Hacker News new | ask | show | jobs
by celeritascelery 1883 days ago
I find it interesting that with the state of rust SIMD many implementations just opted for reimplementing the code multiple times for each intrinsic (SSE, Neon, AVX, etc). One would think that one of the generic libraries (faster, simdeez, packed_simd) would start to see widespread use, but they all seem to have issues that have prevented adoption.
3 comments

I work on a SIMD optimized font library [0] and have stumbled into the same situation of hand writing SIMD intrinsics. Some things are just kinda hard to make sure they get optimized correctly, and there is enough difference between the platforms where that matters when fiddling with bits. I also kinda have fun writing SIMD code like this too.

[0]: https://github.com/mooman219/fontdue/blob/master/src/platfor...

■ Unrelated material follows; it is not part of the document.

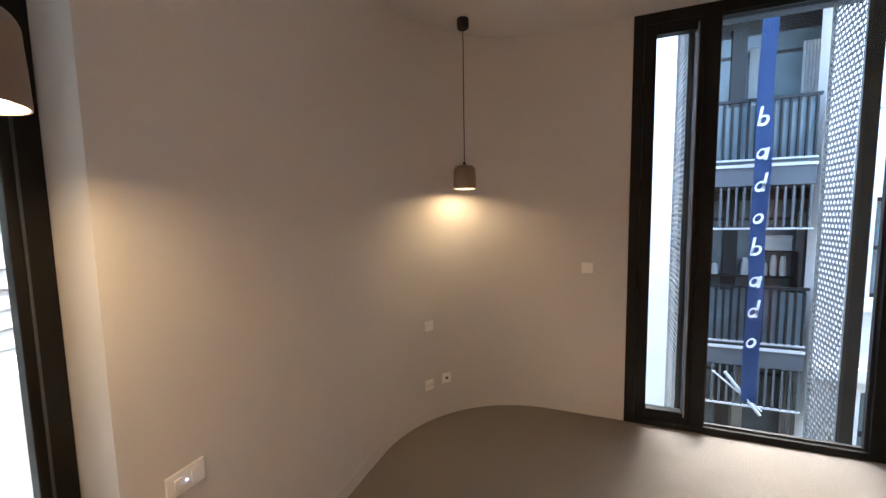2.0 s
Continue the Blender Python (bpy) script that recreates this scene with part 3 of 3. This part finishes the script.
# hanging banner
banner = thing("banner", "tall narrow blue street banner with white letters", "banner", at=pose(0.55, 4.60, 0.0))
cloth = bmesh.new()
prev = None
for k in range(41):
    z = -1.75 + (5.6 + 1.75) * k / 40
    dy = 0.03 * math.sin(k * 0.5)
    row = [cloth.verts.new((u * 0.108, dy + 0.012 * math.cos(u * 2 + k * 0.35), z)) for u in (-1, -0.5, 0, 0.5, 1)]
    if prev:
        for a, b, c, d in zip(prev, prev[1:], row[1:], row):
            cloth.faces.new((a, b, c, d))
    prev = row
bmesh.ops.solidify(cloth, geom=cloth.faces[:], thickness=0.004)
part("cloth", cloth, BANNER, banner, smooth=True)


def slab_quad(bm, q, depth=0.006):
    """A four-cornered plate in x-z, with thickness along y."""
    f = [bm.verts.new((x, 0.0, z)) for x, z in q]
    r = [bm.verts.new((x, depth, z)) for x, z in q]
    bm.faces.new(f)
    bm.faces.new(r[::-1])
    for i in range(4):
        j = (i + 1) % 4
        bm.faces.new((f[j], f[i], r[i], r[j]))


def glyph(stem, bowl):
    """A slanted brush mark: a stem and a ring or a hook, standing in x-z."""
    bm = bmesh.new()
    if bowl:
        n = 18
        ring = []
        for k in range(n):
            a = 2 * math.pi * k / n
            inner = 0.58 - 0.16 * math.cos(a + 0.6)
            c, d = 0.085 * math.cos(a) + 0.025 * math.sin(a), 0.10 * math.sin(a)
            ring.append(((c, d), (c * inner, d * inner)))
        for k in range(n):
            (a, b), (c, d) = ring[k], ring[(k + 1) % n]
            slab_quad(bm, (a, c, d, b))
    for x0, z0, x1, z1, w in stem:
        slab_quad(bm, ((x0 - w, z0), (x0 + w, z0), (x1 + w, z1), (x1 - w, z1)), 0.007)
    bmesh.ops.recalc_face_normals(bm, faces=bm.faces[:])
    return bm


MARKS = [([(-0.085, -0.09, -0.035, 0.25, 0.022)], True),
         ([(0.060, -0.11, 0.100, 0.11, 0.024)], True),
         ([(0.05, -0.09, 0.10, 0.25, 0.022)], True), ([], True)]
for k in range(8):
    mark = part("white_mark", glyph(*MARKS[k % 4]), LETTER, banner, "white painted mark")
    mark.location, mark.scale = (-0.032, -0.062, 2.86 - 0.51 * k), (0.78, 1.0, 0.85)
part("arm", rod((0.16, 0.0, -1.95), (-0.32, 0.1, -1.3), 0.025), PALE, banner, "white steel bracket", smooth=True)
part("arm", rod((0.2, 0.05, -1.9), (-0.5, 0.1, -1.3), 0.016), PALE, banner, "white steel bracket", smooth=True)
part("arm", rod((0.0, 0.35, 5.6), (0.0, -0.05, 5.6), 0.02), PALE, banner, smooth=True)

# the terrace and the neighbouring house west of the side window
west = thing("weatherboard_house", "white weatherboard house beside a small terrace", "building")
part("front_wall", boxed(-12, -5.6, -9, 0.0, GZ, 4.4), BOARD, west)
part("roof", boxed(-12, -5.4, -9, 0.1, 4.4, 4.6), SLAB, west)
for k in range(15):
    z = 0.52 + 0.13 * k
    bm = prism([(-5.598, -3.3), (-5.598, 0.0), (-5.545, 0.0), (-5.545, -3.3)], z, z + 0.104)
    for v in bm.verts:
        if v.co.x > -5.58 and v.co.z > z + 0.05:
            v.co.x -= 0.035
    part("weatherboard", bm, BOARD, west)
part("ledge", boxed(-5.598, -5.15, -3.3, 0.0, 0.30, 0.50, bevel=0.012), BOARD, west, "deep white ledge")
setting("terrace", boxed(-5.6, -3.76, -3.42, 0.0, -0.40, -0.15), BOARD, "pale stone terrace outside the side window", "terrace")


# dark wire lifted to grey, painting in the haze of the window's reflections
WIRE = material("hazed_wire", (0.10, 0.105, 0.11), 0.5, metal=0.3)


def wire_chair(place):
    """A round basket chair of bent rods on a thin base."""
    ob = thing("wire_chair", "dark wire basket chair on the terrace", "chair", at=place)
    for k in range(22):
        a = 2 * math.pi * k / 22
        back = 0.5 + 0.5 * math.cos(a)
        top = 0.46 + 0.30 * back
        pts = [(0.12, 0.36), (0.24, 0.38), (0.31, 0.44), (0.335 + 0.03 * back, top)]
        bm = bmesh.new()
        for (r0, z0), (r1, z1) in zip(pts, pts[1:]):
            piece = rod((r0 * math.cos(a), r0 * math.sin(a), z0), (r1 * math.cos(a), r1 * math.sin(a), z1), 0.005, 6)
            bm = joined(bm, piece)
        part("rod", bm, WIRE, ob)
    for rad, zz, rise in ((0.12, 0.36, 0.0), (0.31, 0.44, 0.0), (0.35, 0.46, 0.30)):
        bm = bmesh.new()
        n = 32
        for k in range(n):
            p = []
            for q in (k, k + 1):
                a = 2 * math.pi * q / n
                back = 0.5 + 0.5 * math.cos(a)
                p.append((rad * math.cos(a), rad * math.sin(a), zz + rise * back))
            bm = joined(bm, rod(p[0], p[1], 0.008, 6))
        part("ring", bm, WIRE, ob)
    for k in range(4):
        a = radians(45 + 90 * k)
        part("leg", rod((0.14 * math.cos(a), 0.14 * math.sin(a), 0.36), (0.26 * math.cos(a), 0.26 * math.sin(a), 0.0), 0.009, 8), WIRE, ob)
    return ob


wire_chair(pose(-5.02, -1.62, -0.15, 0, 0, 60))
pot = thing("planter", "tall square white planter on the terrace", "planter", at=pose(-4.58, -1.93, -0.15))
part("tub", joined(boxed(-0.18, 0.18, -0.18, -0.15, 0.0, 0.94, bevel=0.006), boxed(-0.18, 0.18, 0.15, 0.18, 0.0, 0.94, bevel=0.006), boxed(-0.18, -0.15, -0.15, 0.15, 0.0, 0.94),
                   boxed(0.15, 0.18, -0.15, 0.15, 0.0, 0.94), boxed(-0.15, 0.15, -0.15, 0.15, 0.0, 0.86)), BOARD, pot)
part("plinth", boxed(-0.195, 0.195, -0.195, 0.195, 0.0, 0.07, bevel=0.01), BOARD, pot, "projecting white foot")
screen = thing("privacy_screen", "faded pink panel screen standing on the terrace", "screen", at=pose(-4.40, -1.72, -0.15))
part("panel", boxed(-0.02, 0.0, 0.02, 0.78, 0.04, 1.70, bevel=0.003), PINK, screen)
for y in (0.0, 0.782):
    part("post", boxed(-0.03, 0.008, y, y + 0.018, 0.0, 1.74, bevel=0.003), BOARD, screen, "white post")
bracket = thing("cable_box", "small black cable box on the terrace floor", "box", at=pose(-4.16, -1.80, -0.15, 0, 0, 12))
part("case", boxed(-0.05, 0.05, -0.04, 0.04, 0.0, 0.14, bevel=0.006), RAIL, bracket)
part("cover", boxed(0.0505, 0.056, -0.03, 0.03, 0.02, 0.12, bevel=0.002), PALE, bracket, "pale riveted cover")
carton = thing("storage_box", "small white lidded storage box on the terrace", "box", at=pose(-3.93, -1.99, -0.15, 0, 0, 20))
part("tub", boxed(-0.06, 0.06, -0.06, 0.06, 0.0, 0.09, bevel=0.008), PLASTIC, carton)
part("lid", boxed(-0.064, 0.064, -0.064, 0.064, 0.0905, 0.102, bevel=0.004), PLASTIC, carton)

# ---------------------------------------------------------------- brick reveals, piece by piece
def brick_reveal(name, label, place, deep=True):
    """Courses of stretchers along local y from 0, facing local -x at x = 0."""
    ob = thing(name, label, "brick wall", kind="structure", at=place)
    part("mortar_bed", boxed(0.006, 0.10, 0.0, 0.49 if deep else 0.12, -0.1, 2.72), MORTAR, ob, "pale mortar")
    long = mesh_of("brick", boxed(0.0, 0.09, 0.0, 0.225, 0.0, 0.074, bevel=0.003), BRICK)
    half = mesh_of("brick", boxed(0.0, 0.09, 0.0, 0.108, 0.0, 0.074, bevel=0.003), BRICK)
    for c in range(32):
        z = -0.05 + c * 0.086
        y = 0.0
        for me, w in (((long, 0.225), (long, 0.225)) if c % 2 else ((half, 0.108), (long, 0.225), (half, 0.108))) if deep else ((half, 0.108),):
            b = new("brick", me)
            b.parent, b.location = ob, (random.uniform(-0.001, 0.001), y, z)
            y += w + 0.010
    return ob


brick_reveal("brick_reveal", "dark grey glazed brick reveal with pale joints", pose(-0.416, 0.128, 0.0), False)
brick_reveal("brick_reveal", "dark grey brick reveal outside the side window", pose(-3.428, -2.236, 0.0, 0, 0, 90), False)

# ---------------------------------------------------------------- oak boards of the hall, piece by piece
boards = tagged(new("hall_boards"), "warm oak floorboards with dark grain in the hall", "timber floor", kind="structure")
for row in range(7):
    x0 = 0.022 + row * 0.155
    y = -4.9 - random.uniform(0, 0.8)
    while y < -1.1:
        ln = random.uniform(1.2, 2.0)
        a, b = max(y, -4.9), min(y + ln, -1.1)
        if b - a > 0.05:
            w = min(0.1535, HX - x0)
            ob = new("board", mesh_of("board", boxed(0, w, 0, b - a - 0.0015, -0.016, 0.0, bevel=0.0008), OAK))
            ob.parent, ob.location = boards, (x0, a, -0.001)
        y += ln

The various SIMD ISAs are different enough from eachother that you really want a custom implementation per ISA for perf reasons. Particularly if you're doing something off the beaten path like this rather than cranking through some vector math.
I don't know. Looking in their code, they have one for SSE and another for AVX2. The algorithm is identical expect for one is 128 and the other is 256 bits. It seems like something that would be easy to abstract over so you only had a single implementation (at least for x86 SIMD). But it is obviously a hard problem or it would be solved already.
Even for vector math, there are subtle differences, such as the numerical precision of the hardware reciprocal, leading to different implementations for x/y.

The Eigen library did recently combine most SSE and AVX code paths, however: https://eigen.tuxfamily.org/index.php?title=3.4

Can you comment on the Vector API that Java is set to include? Do you think it's entirely misguided, or more of a best effort given what one can reasonably expect from Java?

http://openjdk.java.net/jeps/8261663

(I'm completely ignorant on the subject)

packed_simd is now packed_simd2, the original author is MIA and no one else has crate or repo permissions

I really think the general push right now is towards stdsimd being the future for portability.